The Bible also reveals that Jesus holds all of nature together (Colossians 1:16-17). Jesus exercised His power over the forces of nature during His time on earth. In Mark 4:35-41, Jesus calmed a storm upon the sea. The disciples' response was, "Who then is this, that even the wind and the sea obey him?" Nature recognizes its Maker.

So, if God can prevent natural disasters, why doesn't He? There may be a variety of reasons. In some cases, God may use the forces of nature to focus our attention on Him and the greatness of His power (Mark 4:35-41). Historically, God has used certain natural disasters as a judgment on sin (Numbers 16:30-34). Still other natural disasters may occur because God plans to use the event to bring about a greater good (Romans 8:28).

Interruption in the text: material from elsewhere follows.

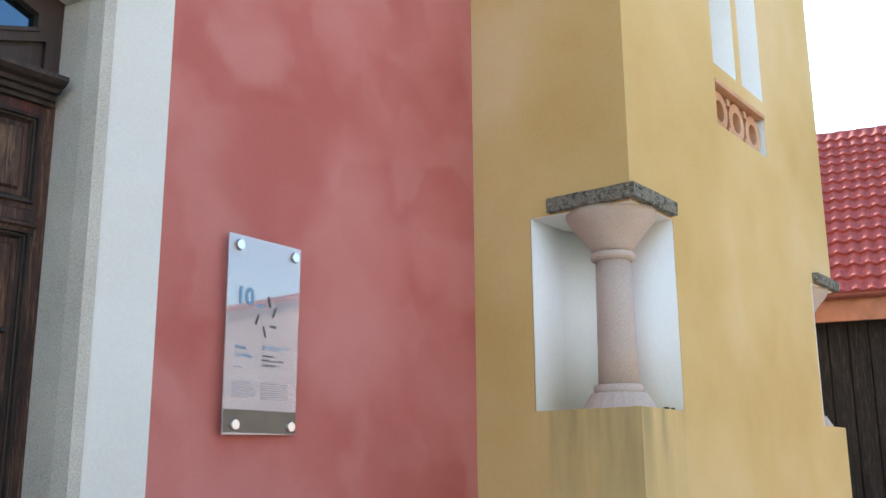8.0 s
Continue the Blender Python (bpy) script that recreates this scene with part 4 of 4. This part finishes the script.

One word of caution regarding our human evaluation of natural disasters: we must not claim to know for certain why a particular natural disaster has taken place. To speak of a specific earthquake or tsunami as a judgment from God on a particular sin is pure speculation. Christians are called to help those who suffer in difficult situations, using the opportunity to show Christ's love (Matthew 25:37-40).

Natural disasters are a tragic part of life on earth, but we cannot understand the "why" of their occurrence. When we do not have the answers, we depend on the power of our heavenly Father, knowing "that for those who love God all things work together for good, for those who are called according to his purpose" (Romans 8:28).